Are Node and Edge classes necessary?
The most simplest approach that comes in mind, while thinking of representing Nodes and Edges in a Graph, is via Ruby's inbuilt Hash data structure.
xml_document_1 = Nokogiri::XML::Document.new('randomstring1')
xml_document_2 = Nokogiri::XML::Document.new('randomstring2')
complex_node_1 = Nokogiri::XML::Node.new(xml_document_1, xml_document_1)
complex_node_2 = Nokogiri::XML::Node.new(xml_document_2, xml_document_2)
hash = {}
# NetworkX functionality like
# graph.add_edge(complex_node_1, complex_node_2)
# can be represented by,
hash[complex_node_1][complex_node_2] = 1
If our aim is to follow the Python NetworkX, it shouldn't be. Any object can be a node; and an edge should be able to store the relation between two nodes, which could be an Array consisting two nodes and a Hash of attributes.
However, using this approach, lookup of an edge seems to become a significant burden, since, while we know node1 and node2, we do not always know **attr (ruling out use of the .include? method).
While we could alternatively use Hash to do edges[node1][node2] = 1, that does not store **attr. Maybe we could use edges[node1][node2] = attr instead, where if there are no extra attributes, we pass an empty Hash? That way we can also delete the key-value pair if we need to remove that edge.
Using this method, if one had to remove a node and all connected edges, we would have to run edges.delete(node) and then iterate through the other nodes to see if they are connected to node.
I just went though some of the Python code, they have used a very similar approach, except they also have a separate dictionary of Node attributes. This is an unrelated feature, and can be added later as the project grows without much change to the existing implementation.
@ajeetdsouza - Can you link the Python NetworkX's documentation and code for the Node attributes here?
They explicitly say A node can be any hashable Python object except None. The reason they require a hashable object is again because they are using a dictionary for implementation.
The basic graph code is found here.
IMO the use of classes will help in making multigraphs and digraphs by inherent properties.

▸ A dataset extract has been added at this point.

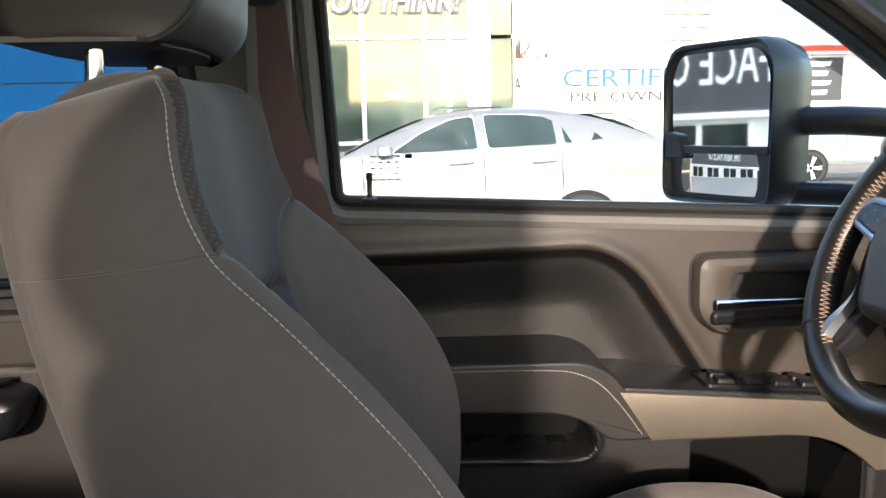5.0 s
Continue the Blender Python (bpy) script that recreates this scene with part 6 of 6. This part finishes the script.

Hmm, yes. The Node class (or rather, module) seems required for a use-case like this,
>>> K3 = nx.Graph([(0, 1), (1, 2), (2, 0)])
>>> G.add_node(K3)
>>> G.number_of_nodes()
3
So, let's have separate Node and Edge classes and include them (to access their methods) in the different Graph classes. What say, @rohitner @ajeetdsouza?
That use case can be resolved separately by adding methods to retrieve a list of nodes from a graph, and then calling G.add_nodes_from(K3.get_nodes()) or something similar. Ideally, G.add_node(K3) should be able to create a Graph, where each node is a Graph itself.
Treating each node as graph can be expensive considering the number of methods it will be referenced to. Why not port the code first and then introduce changes?
You're not treating it as a graph, you're treating it as a generic object - so you can essentially add a node of any (hashable) type. In the case mentioned by @athityakumar where you pass a graph to add_node, it should be able to treat even the graph as a generic object and add a node of type Graph.